We’ve created the function fizzbuzz that takes three arguments that define the two number to check for multiples of and the number to stop at. The function check_multiple uses command substitution to return the moduli of the current loop value, by letting this function take arguments we can avoid writing separate functions for each input to check.

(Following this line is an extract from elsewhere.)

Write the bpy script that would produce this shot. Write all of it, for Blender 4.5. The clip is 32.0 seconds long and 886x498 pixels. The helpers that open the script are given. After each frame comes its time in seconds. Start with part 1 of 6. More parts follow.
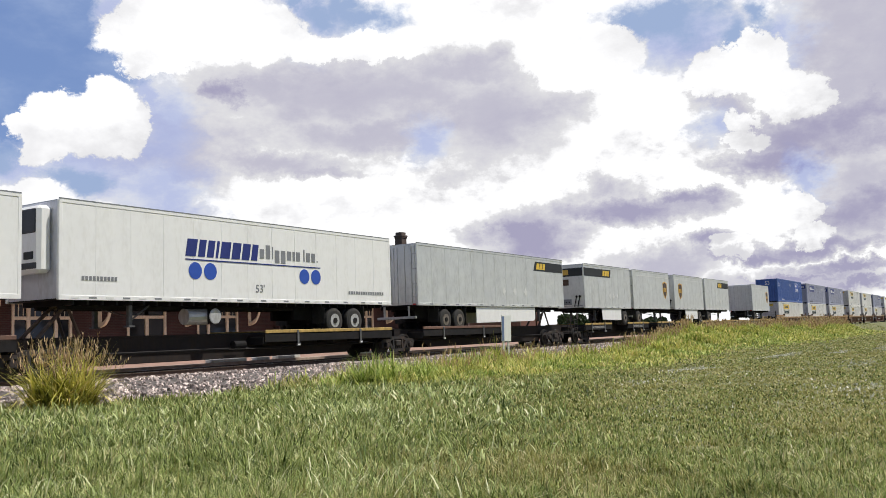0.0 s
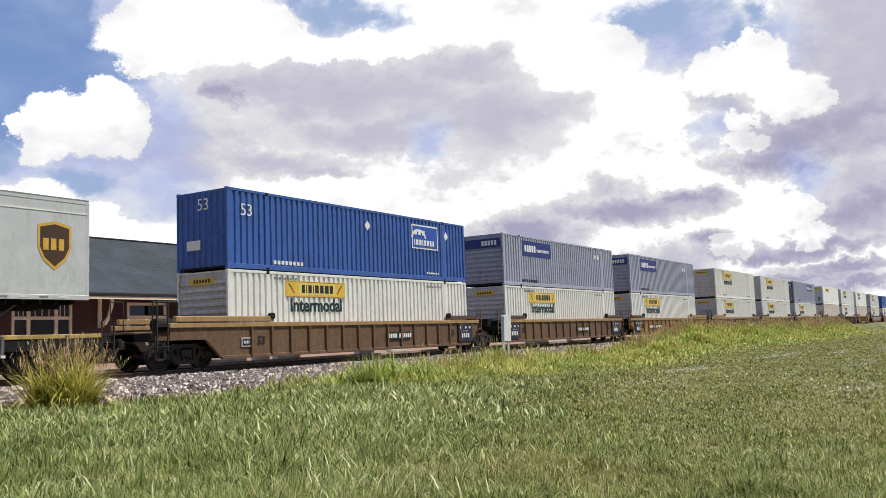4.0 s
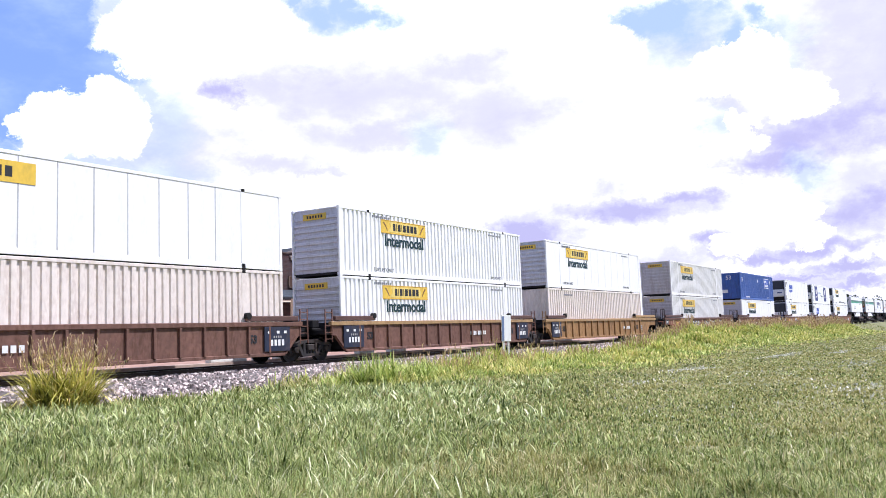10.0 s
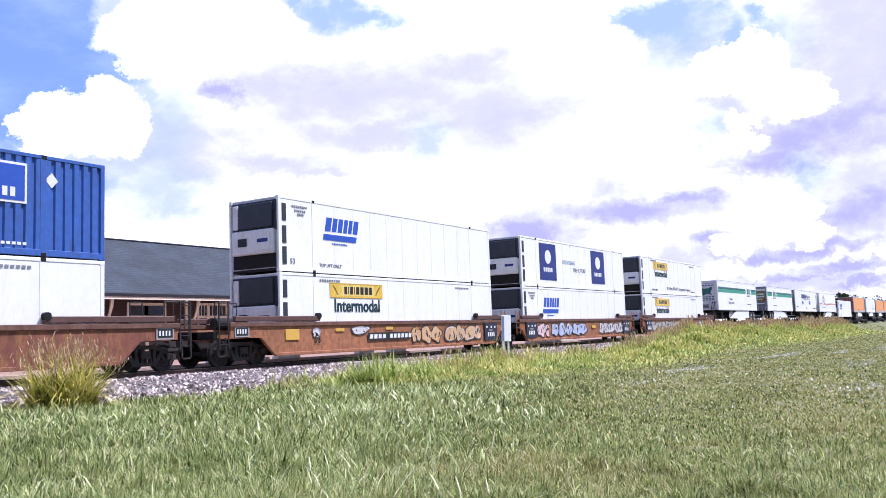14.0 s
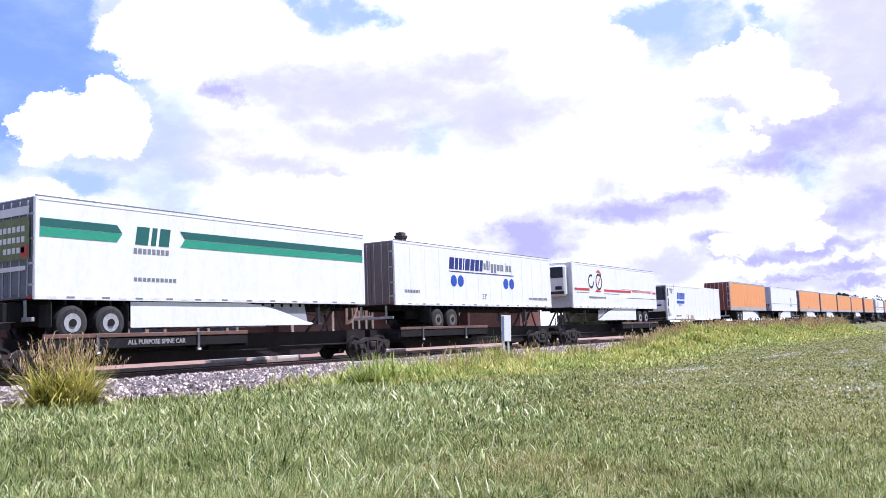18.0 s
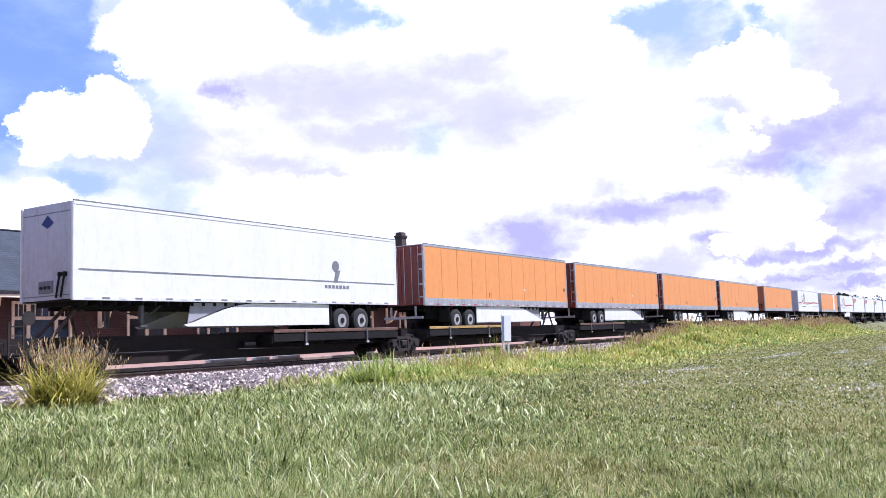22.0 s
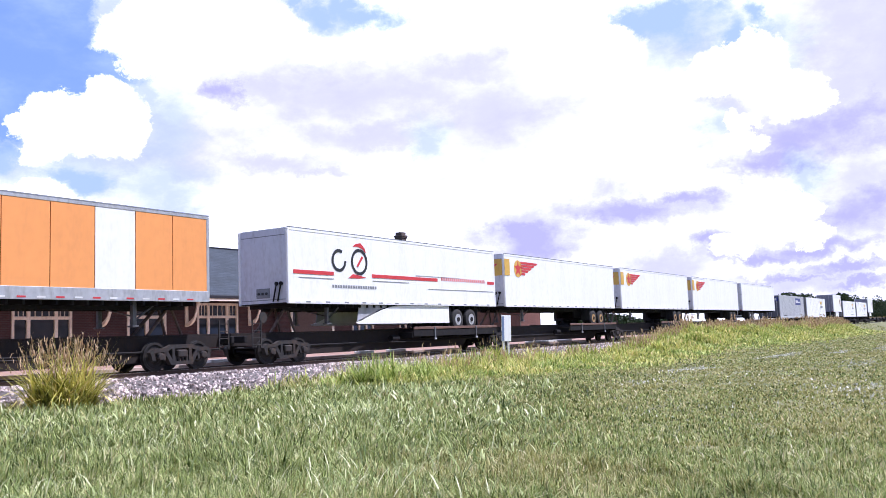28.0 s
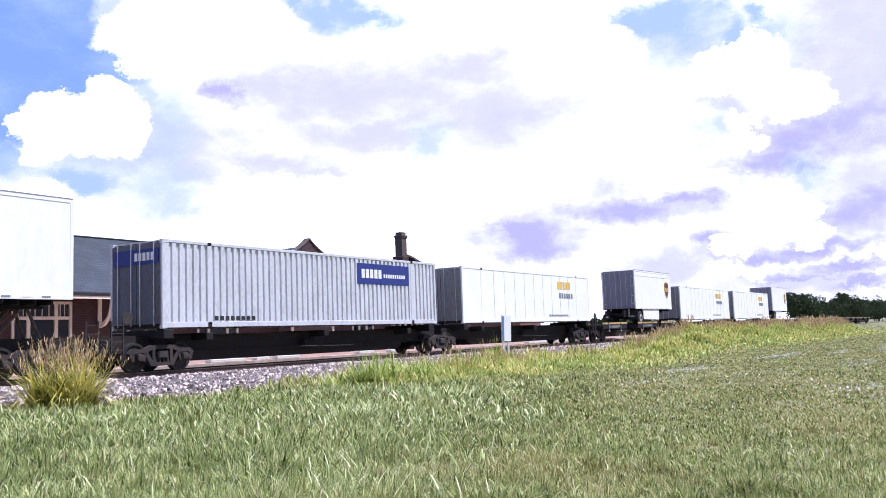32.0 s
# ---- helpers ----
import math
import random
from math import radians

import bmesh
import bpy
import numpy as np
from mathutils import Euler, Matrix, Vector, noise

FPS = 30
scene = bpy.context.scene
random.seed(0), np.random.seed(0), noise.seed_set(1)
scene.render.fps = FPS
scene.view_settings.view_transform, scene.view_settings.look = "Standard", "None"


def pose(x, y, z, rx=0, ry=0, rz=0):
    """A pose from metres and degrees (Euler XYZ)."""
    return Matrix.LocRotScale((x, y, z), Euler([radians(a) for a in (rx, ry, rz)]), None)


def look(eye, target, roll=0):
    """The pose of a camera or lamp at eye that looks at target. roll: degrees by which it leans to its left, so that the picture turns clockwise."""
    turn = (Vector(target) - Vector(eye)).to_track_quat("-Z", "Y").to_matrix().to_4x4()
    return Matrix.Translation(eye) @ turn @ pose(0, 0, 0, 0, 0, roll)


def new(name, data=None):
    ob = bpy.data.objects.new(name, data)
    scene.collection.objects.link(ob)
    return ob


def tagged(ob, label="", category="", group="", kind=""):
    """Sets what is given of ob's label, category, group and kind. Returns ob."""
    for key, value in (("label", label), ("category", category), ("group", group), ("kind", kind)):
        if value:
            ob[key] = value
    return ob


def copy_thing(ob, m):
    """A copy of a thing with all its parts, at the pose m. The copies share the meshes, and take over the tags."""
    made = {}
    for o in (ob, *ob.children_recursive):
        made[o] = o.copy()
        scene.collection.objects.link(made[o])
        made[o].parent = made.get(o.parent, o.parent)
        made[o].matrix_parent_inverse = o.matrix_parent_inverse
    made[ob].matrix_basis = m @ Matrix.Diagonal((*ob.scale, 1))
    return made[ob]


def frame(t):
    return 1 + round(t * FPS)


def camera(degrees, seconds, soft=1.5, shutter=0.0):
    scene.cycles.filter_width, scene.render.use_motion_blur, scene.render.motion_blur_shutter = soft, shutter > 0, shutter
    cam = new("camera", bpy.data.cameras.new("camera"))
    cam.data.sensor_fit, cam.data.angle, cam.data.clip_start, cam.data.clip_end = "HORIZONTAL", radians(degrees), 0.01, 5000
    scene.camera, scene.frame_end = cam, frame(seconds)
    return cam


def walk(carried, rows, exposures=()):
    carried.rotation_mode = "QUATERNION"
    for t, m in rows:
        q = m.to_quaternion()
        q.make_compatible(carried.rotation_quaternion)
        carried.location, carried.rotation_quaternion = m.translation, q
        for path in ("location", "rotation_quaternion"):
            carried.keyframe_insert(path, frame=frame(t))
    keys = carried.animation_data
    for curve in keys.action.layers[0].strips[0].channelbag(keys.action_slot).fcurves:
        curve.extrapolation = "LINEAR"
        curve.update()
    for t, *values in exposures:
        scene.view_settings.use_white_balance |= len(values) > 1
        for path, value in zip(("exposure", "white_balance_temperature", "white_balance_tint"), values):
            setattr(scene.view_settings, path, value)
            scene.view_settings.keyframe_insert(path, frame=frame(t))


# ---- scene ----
# The eye stands 0.86 m above rail top. X runs along the track, Y across it, z = 0 is the top of the rails.
cam = camera(54.18, 32.0, soft=0.75)
EYE = Vector((0.0, 0.0, 0.86))
AIM = Vector((0.84274, 0.52936, 0.09778))
STAND = look(EYE, EYE + AIM, -2.06)
walk(cam, [(0.0, STAND), (32.0, STAND)],
     exposures=[(0.0, -0.55, 6550, 9), (6.0, -0.45, 6550, 9), (7.0, -0.28, 6500, 10), (8.0, -0.10, 6000, 15),
                (9.0, 0.02, 5750, 19), (10.0, 0.10, 5800, 19), (11.0, 0.22, 5900, 19), (12.0, 0.12, 5750, 21), (13.0, 0.05, 5550, 24), (32.0, 0.06, 5550, 24)])

# ---- world and sun ----
SUN_FROM = Vector((0.25, -0.44, 1.0)).normalized()
sun_data = bpy.data.lights.new("sun", "SUN")
sun_data.energy, sun_data.angle, sun_data.color = 6.5, radians(0.6), (1.0, 0.955, 0.88)
sun = new("sun", sun_data)
sun.matrix_world = look(SUN_FROM * 80, (0, 0, 0))


def build_world():
    """A summer sky: broken cumulus, brightest on the side away from the sun, over clear blue."""
    w = bpy.data.worlds.new("sky")
    scene.world = w
    w.use_nodes = True
    nt = w.node_tree
    nt.nodes.clear()
    N, K = nt.nodes.new, nt.links.new

    def calc(op, a, b=None, clamp=False):
        n = N("ShaderNodeMath")
        n.operation, n.use_clamp = op, clamp
        for i, v in enumerate((a, b)):
            if v is None:
                continue
            if isinstance(v, (int, float)):
                n.inputs[i].default_value = v
            else:
                K(v, n.inputs[i])
        return n.outputs[0]

    def smooth(v, lo, hi, to0=0.0, to1=1.0):
        n = N("ShaderNodeMapRange")
        n.interpolation_type = "SMOOTHSTEP"
        K(v, n.inputs["Value"])
        for k, x in (("From Min", lo), ("From Max", hi), ("To Min", to0), ("To Max", to1)):
            n.inputs[k].default_value = x
        return n.outputs["Result"]

    def mix(f, a, b):
        n = N("ShaderNodeMix")
        n.data_type = "RGBA"
        for s, v in ((n.inputs[0], f), (n.inputs[6], a), (n.inputs[7], b)):
            if isinstance(v, (tuple, float)):
                s.default_value = v
            else:
                K(v, s)
        return n.outputs[2]

    co = N("ShaderNodeTexCoord").outputs["Generated"]

    def cloud_noise(scale, detail, rough, stretch=1.0, shift=0.0, out="Fac"):
        m = N("ShaderNodeMapping")
        m.inputs["Scale"].default_value = (scale, scale, scale * stretch)
        m.inputs["Location"].default_value = (shift, shift * 0.7, shift * 1.3)
        K(co, m.inputs["Vector"])
        n = N("ShaderNodeTexNoise")
        n.inputs["Scale"].default_value, n.inputs["Detail"].default_value = 1.0, detail
        n.inputs["Roughness"].default_value = rough
        K(m.outputs[0], n.inputs["Vector"])
        return n.outputs[out]

    xyz = N("ShaderNodeSeparateXYZ")
    K(co, xyz.inputs[0])
    az = calc("MULTIPLY", calc("ARCTAN2", xyz.outputs[0], xyz.outputs[1]), 57.2958)
    el = calc("MULTIPLY", calc("ARCSINE", xyz.outputs[2]), 57.2958)
    # billowed rims: the directions are shaken by fine noise before the clouds are looked up
    rgb = N("ShaderNodeSeparateColor")
    K(cloud_noise(17.0, 8.0, 0.68, 1.2, 2.0, "Color"), rgb.inputs[0])
    az = calc("ADD", az, calc("MULTIPLY", calc("SUBTRACT", rgb.outputs[0], 0.5), 4.2))
    el = calc("ADD", el, calc("MULTIPLY", calc("SUBTRACT", rgb.outputs[1], 0.5), 3.6))
    haze_az = calc("ADD", az, calc("MULTIPLY", calc("SUBTRACT", cloud_noise(9.0, 6.0, 0.62, 2.0, 5.0), 0.5), 7.0))

    def blob(a, e, ra, re, across):
        u = calc("DIVIDE", calc("SUBTRACT", across, a), ra)
        v = calc("DIVIDE", calc("SUBTRACT", el, e), re)
        return calc("SUBTRACT", 1.0, calc("SQRT", calc("ADD", calc("MULTIPLY", u, u), calc("MULTIPLY", v, v))))

    def union(rows, across):
        out = None
        for r in rows:
            q = blob(*r, across)
            out = q if out is None else calc("MAXIMUM", out, q)
        return out

    far = cloud_noise(3.2, 7.0, 0.6, 1.4, 11.0)
    ahead = N("ShaderNodeVectorMath")
    ahead.operation = "DOT_PRODUCT"
    K(co, ahead.inputs[0])
    ahead.inputs[1].default_value = Vector((AIM.x, AIM.y, 0.17)).normalized()
    bank = smooth(ahead.outputs["Value"], 0.55, 0.85)
    open_sky = calc("MULTIPLY", smooth(far, 0.44, 0.54, 1.0, 0.0), calc("SUBTRACT", 1.0, bank))
    billow = cloud_noise(13.0, 8.0, 0.62, 1.8, 7.7)
    rough_edge = calc("MULTIPLY", calc("SUBTRACT", billow, 0.5), 2.2)
    deep = smooth(union(GAPS[:5], az), -0.12, 0.26)
    puff = smooth(union(PUFFS, az), -0.05, 0.12)
    torn = smooth(calc("ADD", union(GAPS[5:], az), rough_edge), -0.10, 0.75)
    blue = calc("MAXIMUM", deep, torn)
    blue = calc("MAXIMUM", calc("MULTIPLY", blue, calc("SUBTRACT", 1.0, puff)), open_sky)
    # cloud shade from 0 (sunlit) to 1 (darkest undersides)
    pale = smooth(calc("ADD", union(PALES, haze_az), rough_edge), -0.60, 0.90)
    dark = smooth(calc("ADD", union(DARKS, haze_az), rough_edge), -0.75, 0.95)
    faint = smooth(calc("ADD", union(FAINTS, haze_az), rough_edge), -0.75, 1.00, 0.0, 0.56)
    shade = calc("MAXIMUM", calc("MAXIMUM", dark, faint), calc("MULTIPLY", pale, 0.42))
    shade = calc("MULTIPLY", calc("ADD", shade, calc("MULTIPLY", smooth(billow, 0.50, 0.75), 0.10)), calc("SUBTRACT", 1.0, calc("MULTIPLY", puff, 0.80)))
    depth = N("ShaderNodeValToRGB")
    K(shade, depth.inputs["Fac"])
    stops = depth.color_ramp.elements
    stops[0].position, stops[0].color = 0.0, (1.60, 1.60, 1.63, 1)
    stops[1].position, stops[1].color = 1.0, (0.57, 0.545, 0.77, 1)
    for at, c in ((0.13, (1.10, 1.095, 1.14, 1)), (0.45, (0.84, 0.825, 0.96, 1))):
        stops.new(at).color = c
    sky = N("ShaderNodeTexSky")
    sky.sky_type, sky.sun_disc = "NISHITA", False
    sky.sun_elevation = math.asin(SUN_FROM.z)
    sky.sun_rotation = math.atan2(SUN_FROM.x, SUN_FROM.y)
    sky.altitude, sky.air_density, sky.dust_density, sky.ozone_density = 300, 1.0, 0.3, 3.0
    tone = N("ShaderNodeVectorMath")
    tone.operation = "SCALE"
    K(sky.outputs[0], tone.inputs[0])
    tone.inputs["Scale"].default_value = 0.11
    thin = smooth(cloud_noise(5.0, 6.0, 0.6, 2.0, 1.7), 0.40, 0.75, 0.18, 0.60)
    thin = calc("MULTIPLY", thin, calc("ADD", 0.12, calc("MULTIPLY", bank, 0.88)))
    clear = mix(thin, mix(0.55, tone.outputs[0], (0.17, 0.36, 0.98, 1)), (0.80, 0.95, 1.25, 1))
    tinted = N("ShaderNodeMix")
    tinted.data_type, tinted.blend_type = "RGBA", "MULTIPLY"
    K(calc("MULTIPLY", pale, calc("SUBTRACT", 1.0, puff)), tinted.inputs[0])
    K(depth.outputs[0], tinted.inputs[6])
    tinted.inputs[7].default_value = (0.84, 0.95, 1.18, 1)
    cloud = mix(bank, (0.20, 0.215, 0.27, 1), tinted.outputs[2])
    col = mix(blue, cloud, mix(deep, (0.50, 0.65, 0.99, 1), clear))
    bg = N("ShaderNodeBackground")
    K(col, bg.inputs["Color"])
    bg.inputs["Strength"].default_value = 1.0
    K(bg.outputs[0], N("ShaderNodeOutputWorld").inputs["Surface"])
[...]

Now you have seen the way functions can be used in bash try these exorcises to apply what you have learnt.

Exercises

Thinking about the script that prints the time when seconds are a multiple of three and fizzbuzz example above write some pseudocode for a function that prints the time (not more than once a second) 100 times unless the seconds are a multiple of one or both of the two input values, in which case it should print fizz, buzz or fizzbuzz for both.

Solution

  • Loop over the values 1 to 100
    • Get the time, strip the seconds
    • Check if time is a multiple of either of the inputs (call them a and b)
    • Multiple of both?
      • true
        • print fizzbuzz
      • false
        • multiple of a
          • true
            • print fizz
          • false
            • multiple of b
              • print buzz
          • false
            • print time

Turn your pseudocode into an actual function that uses the time to play fizzbuzz.

Solution

#!/bin/bash

# Global variables for function returns
time_var='time_var'
time_arr='time_arr'

function get_time_vars {
 # get the time
 time_var=$(date "+%H:%M:%S")
 # split the time into hours, miniutes, and seconds
 IFS=':' read -ra time_arr <<< "$time_var"
}

function check_multiple {
 #  we use '10#' to let bash know seconds '01, 02, 03...' are in base 10
 local seconds=10#${time_arr[2]}
 # use the moduli operator to check if the number is divisible by 3 n.b.
 local floor_val=$(( seconds % $1 ))
 echo $floor_val
}

function date_fizzbuzz {
 # this function takes three arguments in the following order, divisor a, divisor b
 local i=0
 while [[ $i -le 100 ]]; do
   # Run the funtion to get the current time as an array
   get_time_vars

   # check if the number is a multiple of divisor
   res_a=$( check_multiple $1 )
   res_b=$( check_multiple $2 )
   # add to combine both, using moduli zero is true so if sum is 0 then both were 0
   res_ab=$(( $res_a + $res_b ))


   if [ $res_ab -eq 0 ]; then
     echo fizzbuzz
   else
     if [ $res_a -eq 0 ]; then
       echo fizz
     elif [ $res_b -eq 0 ]; then
       echo buzz
     else
       echo $time_var
     fi
   fi

   # wait one second
   sleep 1
   (( i++ ))
 done
}

# Run the function with classic fizzbuzz multiples
date_fizzbuzz 3 5

That’s all we have to say about bash functions for now. This isn’t an extensive tutorial, but it should give you a functional understanding of how they work. If you want more practice working on functions, try modifying the date_fizzbuzz to do other more interesting things.

Key Points

  • Functions reduce code duplication.

  • Functions make testing the behaviour of code easier by isolating tasks.

  • Functions make abstracting tasks easier.